Tu me dis notre amour s’il inaugure un monde

C’est un monde où l’on aime à parler simplement

Laisse là Lancelot Laisse la Table Ronde

Yseut Viviane Esclarmonde

Qui pour miroir avaient un glaive déformant

Le Cantique à Elsa ne tranche pas le débat entre le parler « simple » et l’art savant, dit « obscur ». Mais Ce que dit Elsa donne la préférence à l’ingénuité d’un chant de rue ou d’une simple fleur des prés. Déjà La Nuit d’exil avait opposé la nuit du cœur à un monde où tout n’est que masques et faux-semblants ; alors apparaît une réalité sans artifice, décrite de façon si précise et si triviale qu’elle en devient fascinante :

Passe-t-il toujours des charrettes de légumes

Alors les percherons s’en allaient lentement

Avec dans les choux-fleurs des hommes bleus dormant

Les chevaux de Marly se cabraient dans la brume

 

Les laitiers y font-ils une aube de fer-blanc

Et pointe Saint-Eustache aux crochets des boutiques

Les bouchers pendent-ils des bêtes fantastiques

Épinglant la cocarde à leurs ventres sanglants

Ici les images concrètes procèdent d’une impeccable sûreté de coup d’œil et le réalisme touche de près à l’étrange sinon au fantastique.
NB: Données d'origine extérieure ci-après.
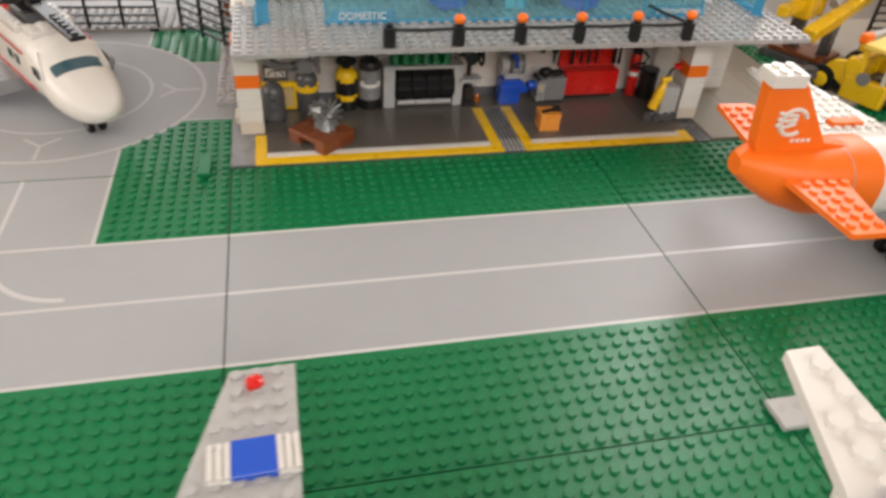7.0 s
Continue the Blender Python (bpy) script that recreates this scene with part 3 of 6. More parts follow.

Mais ce que les vers d’Aragon laissent entendre au-delà de l’amour d’Elsa et d’un pays déchiré, c’est une voix. C’est une présence singulière qui se confond avec la présence tout humaine de l’homme qu’il fut, au-delà de ce que l’urgence historique exigeait de lui, et que l’on perçoit tout aussi bien dans le chant majeur qu’il inaugure que dans l’impalpable frémir et la saveur d’une chanson passagère qui s’insinue fugitivement entre deux plaintes, entre deux cris.

1- J’emprunte ces deux expressions à Julien Gracq (En lisant en écrivant, José Corti, 1980).

2- « Il faut que la réalité fournisse l’occasion et la matière (…) Mes poèmes sont tous des poèmes de circonstance, ils s’inspirent de la réalité, c’est sur elle qu’ils se fondent et reposent. Je n’ai que faire des poèmes qui ne reposent sur rien. » Conversations de Goethe avec Eckermann. Cité par Pierre Seghers dans La Résistance et ses poètes, Seghers, 1974 (rééd. 2004).

3- Il n’y a pas d’amour heureux. (La Diane française, 1944.)